Nothing to see here, folks. Let's move on.
32
try marrying an Austrian
33
So you thought the cake at QFC was horrible, went to a decent bakery, and liked 2 out of the 3 you tried. What was this article about again?
34
Long time stranger reader, first time commenter.

I live in West Seattle, home of the first Bakery Nouveau and I married an Austrian. As I type this, I am eating a home made yeast bun, making espresso, my location? The attic apartment at a farmhouse in Aigen, population 800ish, in the Austrian alps.

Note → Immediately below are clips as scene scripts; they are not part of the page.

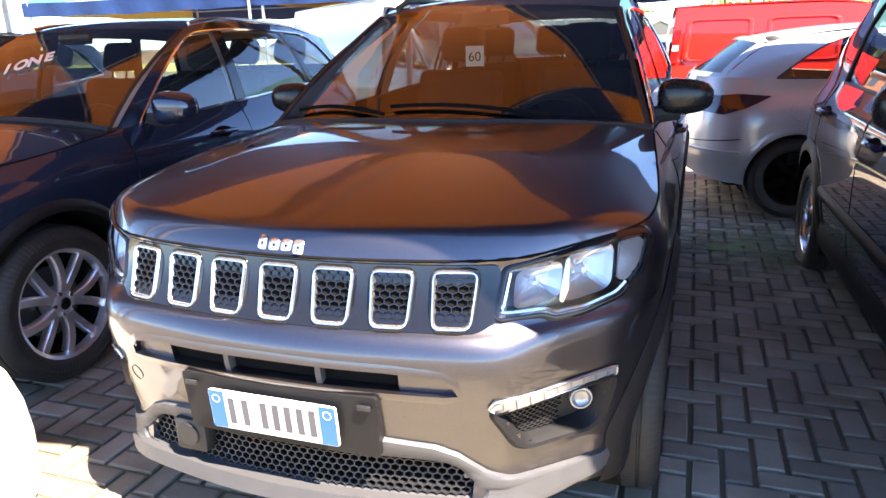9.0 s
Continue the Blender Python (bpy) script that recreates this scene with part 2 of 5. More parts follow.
def tube(bm, pts, r, n=8, caps=True, flat=1.0):
    """A round bar along pts; r a number or one for each point."""
    pts = [Vector(p) for p in pts]
    rs = r if isinstance(r, (list, tuple)) else [r] * len(pts)
    rings, up = [], Vector((0, 0, 1))
    for i, p in enumerate(pts):
        d = (pts[min(i + 1, len(pts) - 1)] - pts[max(i - 1, 0)]).normalized()
        a = d.cross(up)
        if a.length < 0.1:
            a = d.cross(Vector((1, 0, 0)))
        a.normalize()
        b = a.cross(d)
        rings.append([bm.verts.new(p + (a * math.cos(k * math.tau / n) + b * math.sin(k * math.tau / n) * flat) * rs[i]) for k in range(n)])
    for p, q in zip(rings, rings[1:]):
        for k in range(n):
            bm.faces.new((p[k], p[(k + 1) % n], q[(k + 1) % n], q[k]))
    if caps:
        bm.faces.new(rings[0][::-1])
        bm.faces.new(rings[-1])
    return bm


def lathe(profile, n=32, m=None, bm=None, closed=False):
    """Turns (radius, height) points round the z axis."""
    bm = bm or bmesh.new()
    rings = [[bm.verts.new(((m or Matrix()) @ Vector((r * math.cos(k * math.tau / n), r * math.sin(k * math.tau / n), h)))) for k in range(n)] if r > 1e-6
             else [bm.verts.new((m or Matrix()) @ Vector((0, 0, h)))] for r, h in profile]
    pairs = list(zip(rings, rings[1:])) + ([(rings[-1], rings[0])] if closed else [])
    for p, q in pairs:
        for k in range(n):
            f = [p[k % len(p)], p[(k + 1) % len(p)], q[(k + 1) % len(q)], q[k % len(q)]]
            f = list(dict.fromkeys(f))
            if len(f) > 2:
                bm.faces.new(f)
    return bm


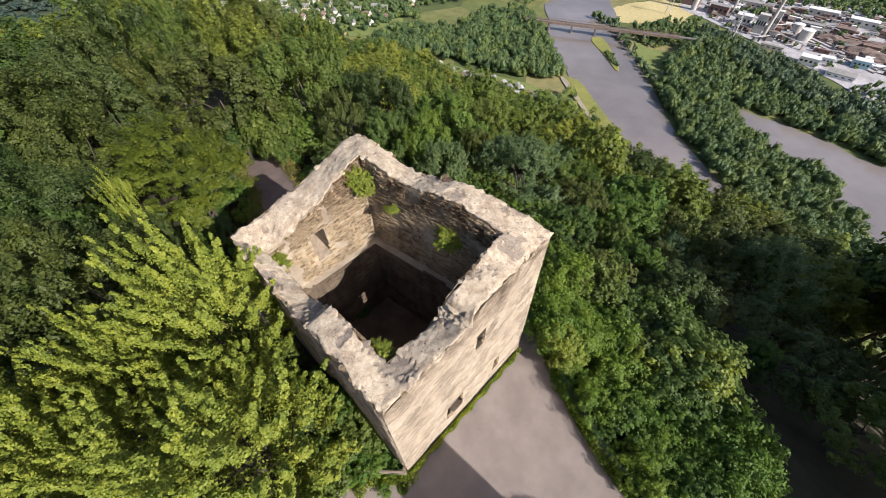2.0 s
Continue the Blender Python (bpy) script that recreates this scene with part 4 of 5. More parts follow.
def railway_tracks():
    """A fan of sidings through the works yard, each a dark ballast bed with two rails."""
    a, b = Vector((662, 112, 0)), Vector((540, -72, 0))
    along = (b - a).normalized()
    side = Vector((-along.y, along.x, 0))
    n = (b - a).length
    for i in range(9):
        root = tagged(new("railway_track"), "railway siding on dark ballast through the works yard", "railway track", "works sidings")
        at = a + side * (i * 5.2 - 6) + along * (6 * (i % 3))
        root.matrix_basis = Matrix.LocRotScale((at.x, at.y, RIVER_Z), Euler((0, 0, math.atan2(along.y, along.x) + 0.012 * (i - 4))), None)
        part("ballast", box(bmesh.new(), 0, n - 9 * (i % 4), -1.2, 1.2, 0.1, 0.5), BALLAST, root)
        for y in (-0.75, 0.75):
            part("rail", box(bmesh.new(), 0, n - 9 * (i % 4), y - 0.1, y + 0.1, 0.51, 0.7), RUST, root)
    rng = random.Random(15)
    for i in range(26):
        t, k = rng.uniform(0.05, 0.85), rng.randrange(9)
        p = a + along * (n * t) + side * (k * 5.2 - 6)
        root = tagged(new("freight_wagon"), "open rusty freight wagon standing on a siding", "wagon", "freight wagons")
        root.matrix_basis = Matrix.LocRotScale((p.x, p.y, RIVER_Z + 0.7), Euler((0, 0, math.atan2(along.y, along.x) + 0.012 * (k - 4))), None)
        part("body", box(bmesh.new(), 0, 11, -1.3, 1.3, 0.7, 2.6, 0.1), (RUST, BRICKWORK, FELT, PIER)[i % 4], root)
        for x in (1.6, 9.4):
            part("bogie", box(bmesh.new(), x - 1.1, x + 1.1, -0.9, 0.9, 0.0, 0.69), PIER, root)


def pipe_bridges():
    """Raised pipe runs on trestles between the works buildings."""
    for x, y, n, turn in ((548, 52, 46, 1.05), (560, 20, 40, 2.55), (590, 60, 52, 1.05), (600, 20, 44, 2.5), (540, 0, 40, 1.05), (610, -20, 50, 1.0)):
        root = tagged(new("pipe_bridge"), "raised run of grey pipes on steel trestles", "pipe bridge", "works pipe bridges")
        root.matrix_basis = Matrix.LocRotScale((x, y, RIVER_Z), Euler((0, 0, turn)), None)
        for dy in (-0.7, 0.0, 0.7):
            part("pipe", box(bmesh.new(), 0, n, dy - 0.28, dy + 0.28, 5.0, 5.56, 0.15), CONCRETE if dy else RUST, root)
        for i in range(6):
            part("trestle", box(bmesh.new(), n * i / 5 - 0.25, n * i / 5 + 0.25, -1.1, 1.1, 0, 4.99), RUST, root)


valley_buildings()
works_details()
railway_tracks()
pipe_bridges()

# ---- tower ----
OUT = [(0.06, 0.06), (7.92, 0.16), (6.62, 9.26), (0.28, 9.15)]
INN = [(1.05, 1.10), (6.42, 1.20), (5.62, 7.78), (0.90, 7.85)]
LOW = [(1.40, 1.45), (6.07, 1.55), (5.28, 7.43), (1.25, 7.50)]
FOOT = [(0.0, 0.0), (8.10, -0.12), (7.02, 9.32), (0.16, 9.30)]
TOPS = [  # wall by wall: share of its length, outer height, inner height
    ([0, 0.12, 0.25, 0.38, 0.45, 0.48, 0.6, 0.75, 0.9, 1], [8.75, 8.80, 8.72, 8.80, 8.95, 9.15, 9.25, 9.32, 9.36, 9.38], [8.65, 8.55, 8.45, 8.40, 8.55, 9.15, 9.35, 9.55, 9.75, 9.80]),
    ([0, 0.1, 0.25, 0.4, 0.5, 0.6, 0.7, 0.8, 0.92, 1], [9.38, 9.65, 9.92, 9.95, 9.72, 9.48, 9.52, 9.75, 9.92, 9.85], [9.80, 9.92, 10.05, 10.08, 9.88, 9.66, 9.68, 9.85, 10.0, 10.0]),
    ([0, 0.12, 0.3, 0.48, 0.65, 0.8, 0.92, 1], [9.85, 9.80, 9.42, 9.05, 8.80, 8.60, 8.50, 8.40], [10.0, 9.85, 9.35, 8.95, 8.68, 8.35, 8.10, 8.00]),
    ([0, 0.15, 0.3, 0.45, 0.55, 0.62, 0.8, 1], [8.40, 8.40, 8.35, 8.30, 8.55, 8.90, 8.95, 8.75], [8.00, 7.95, 7.80, 7.80, 8.25, 8.80, 8.95, 8.65]),
]
LEDGE = 5.15
# openings: wall, outer span in metres from its start, outer heights, inner span, inner heights
HOLES = [
    (0, (2.45, 3.44), (1.3, 2.85), (1.9, 3.75), (0.75, 3.2)),
    (0, (5.55, 5.98), (1.2, 2.35), (5.3, 6.1), (0.9, 2.7)),
    (0, (3.98, 4.48), (6.1, 7.25), (3.8, 4.7), (5.6, 7.3)),
    (2, (3.62, 3.78), (7.15, 7.45), (3.2, 4.12), (5.95, 7.6)),
]


def lerp2(p, q, t):
    return Vector((p[0] + (q[0] - p[0]) * t, p[1] + (q[1] - p[1]) * t, 0))


def wall_point(w, side, t, z):
    """A point of a wall's face: side 0 outer, 1 inner above the ledge, 2 inner below it."""
    a, b = w, (w + 1) % 4
    if side == 0:
        k = min(max(z / 8.7, -0.1), 1)
        p = lerp2(FOOT[a], FOOT[b], t).lerp(lerp2(OUT[a], OUT[b], t), k)
        if w == 1:
            p.x -= 0.16 * math.sin(math.pi * t) * max(k, 0)
    else:
        c = INN if side == 1 else LOW
        p = lerp2(c[a], c[b], t)
    p.z = z
    return p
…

I am a zealous convert to the church of Austrian cake. And this person is exactly right. Bakery Nouveau is the only place I've eaten cake that even comes close to Austrian standards. Seattle cake IS (mostly) terrible.
35
Yeah, well, your sausages are inadequate
36
Having lived in Seattle and visited Vienna, I have to agree that Austrian cakes are magical things. American cakes tend to be very sweet (especially the icing and fillings); Austrian cakes, well, I don't know what they do but they're amazing. I recall walking around Vienna photographing bakery windows because of the stunning cake displays---it was cake porn! Those who commented here spewing "who cares?" need to stop and think about the simple pleasures in life: a well-made cake is one of them.
37
Having lived in Seattle and visited Vienna, I have to agree that Austrian cakes are magical things. American cakes tend to be very sweet (especially the icing and fillings); Austrian cakes, well, I don't know what they do but they're amazing. I recall walking around Vienna photographing bakery windows because of the stunning cake displays---it was cake porn! Those who commented here spewing "who cares?" need to stop and think about the simple pleasures in life: a well-made cake is one of them.
38
You know what they say..."you can't have your cake and eat it too!" Here's the bottom line pal - your first mistake was coming to Seattle looking to replace your mama's cake. Go home if you want mama's cake! Everyone knows you can never replace something you grew up on. Enjoy Seattle for what it is - your new home. For now. And besides you can always GO HOME!
39
I realize you're trying to whitewash the newcomer influx with a shade of ambiguity by choosing this angle for a column. You're trying to make our non-local hatred seem silly, pointless, and like it's all relative who lives here. But should we really be ambiguous about the fact that real artists, musicians and other people who actually have something to offer this city (besides spending money on dull shit) are being priced out of it? That the real locals are being priced out? Seattle isn't even full of Seattleites anymore. It's full of out-of-state, arrogant trust fund babies who read Kurt Cobain's wikipedia article, and weren't even alive yet when he died; not the people who actually knew him and remember what it felt like around here back then. Doesn't that strike you as flawed? As a loss of something? Or that nearly every fundamental, independently-owned venue and business on Capitol Hill, that made the culture around here, has been eliminated or sanitized to the point of irrelevancy? It's making Capitol Hill irrelevant. The rich kids wanna come in and play with us. But they're so spoiled, blind and ignorant that they can't see they've crushed the sand castle under their feet.